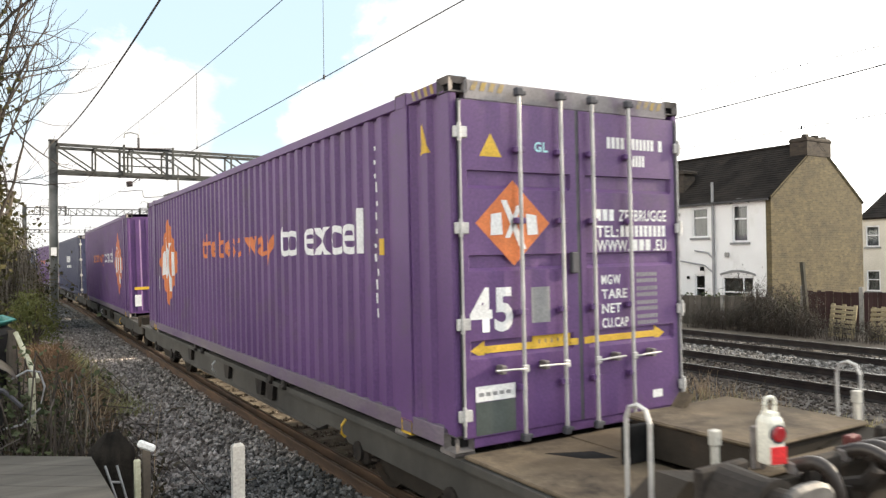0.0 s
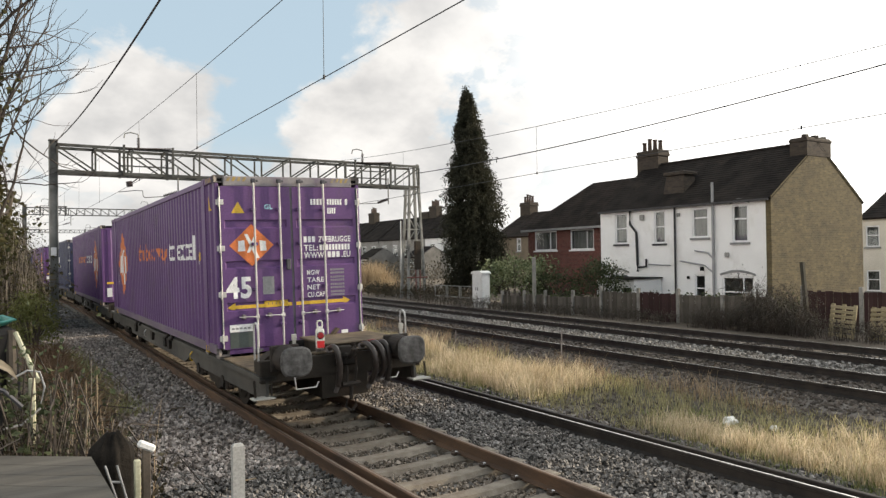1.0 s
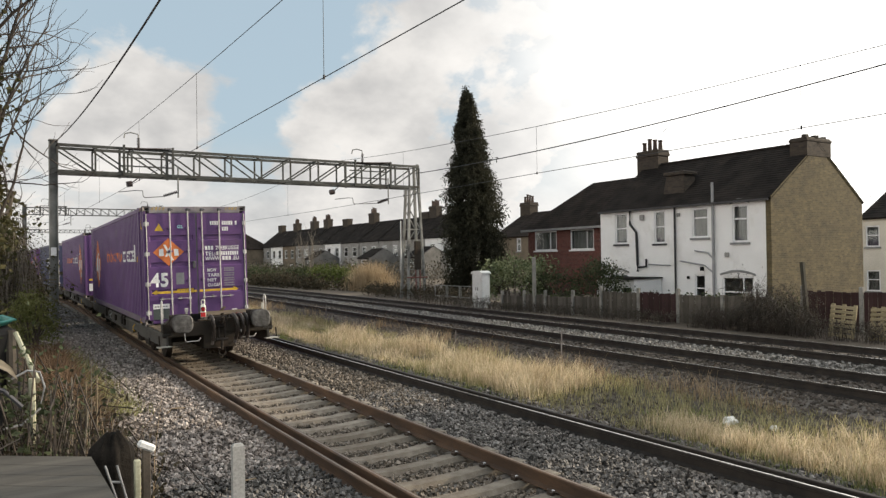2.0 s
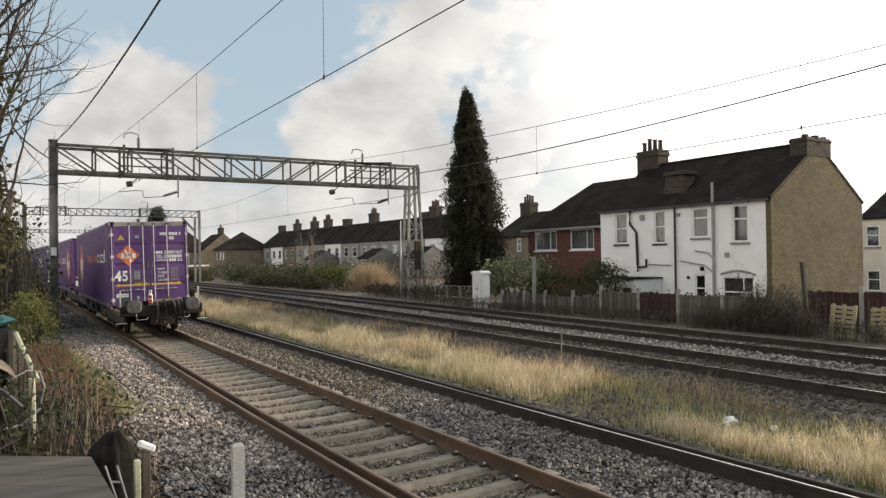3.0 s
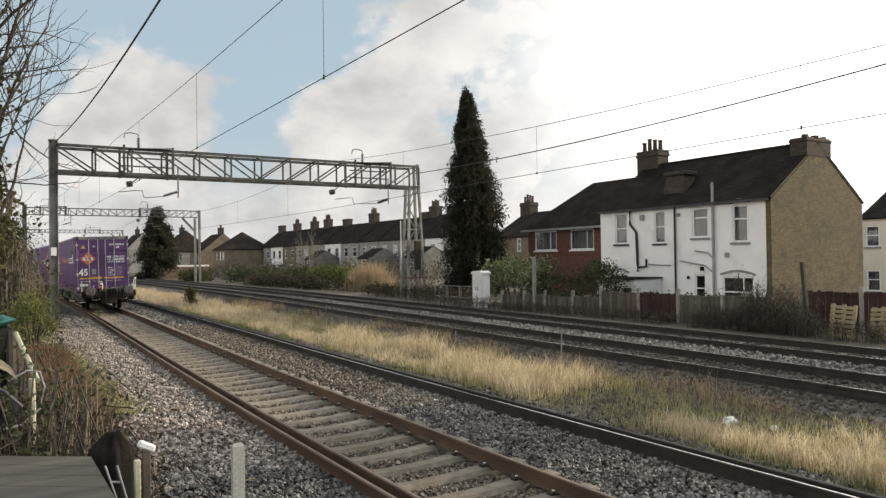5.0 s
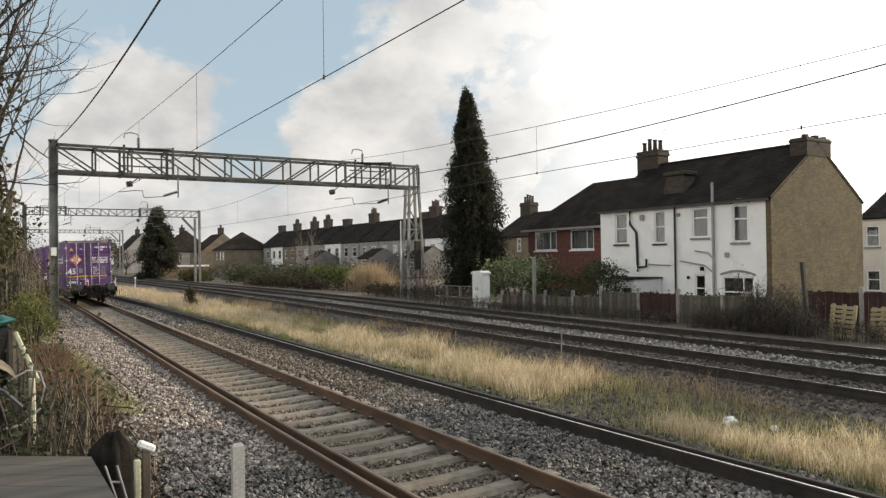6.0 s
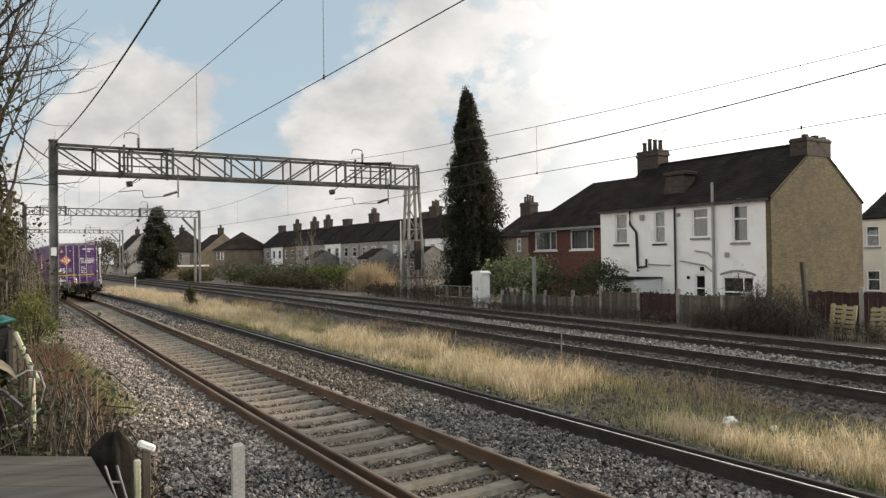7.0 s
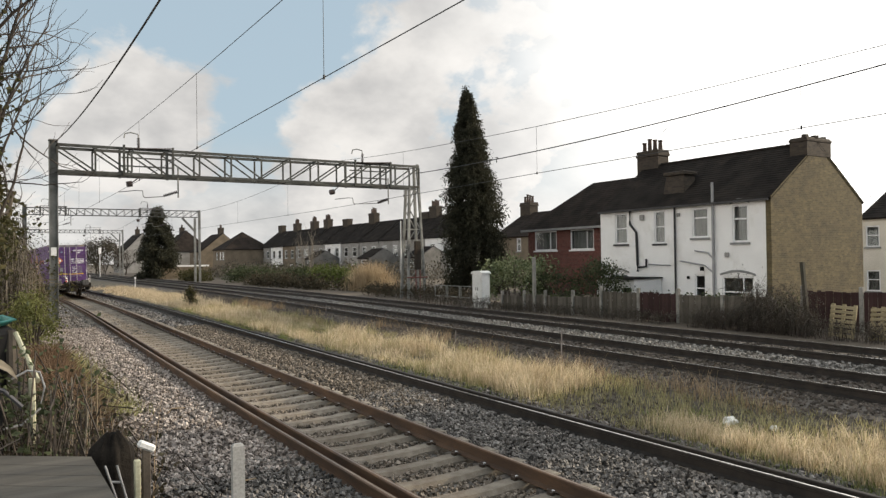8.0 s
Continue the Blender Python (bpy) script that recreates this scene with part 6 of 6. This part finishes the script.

Given problem:
All of the material above is to be copied exactly, except for its images.

Task response:
0.0 s
1.0 s
2.0 s
3.0 s
5.0 s
6.0 s
7.0 s
8.0 s
Continue the Blender Python (bpy) script that recreates this scene with part 6 of 6. This part finishes the script.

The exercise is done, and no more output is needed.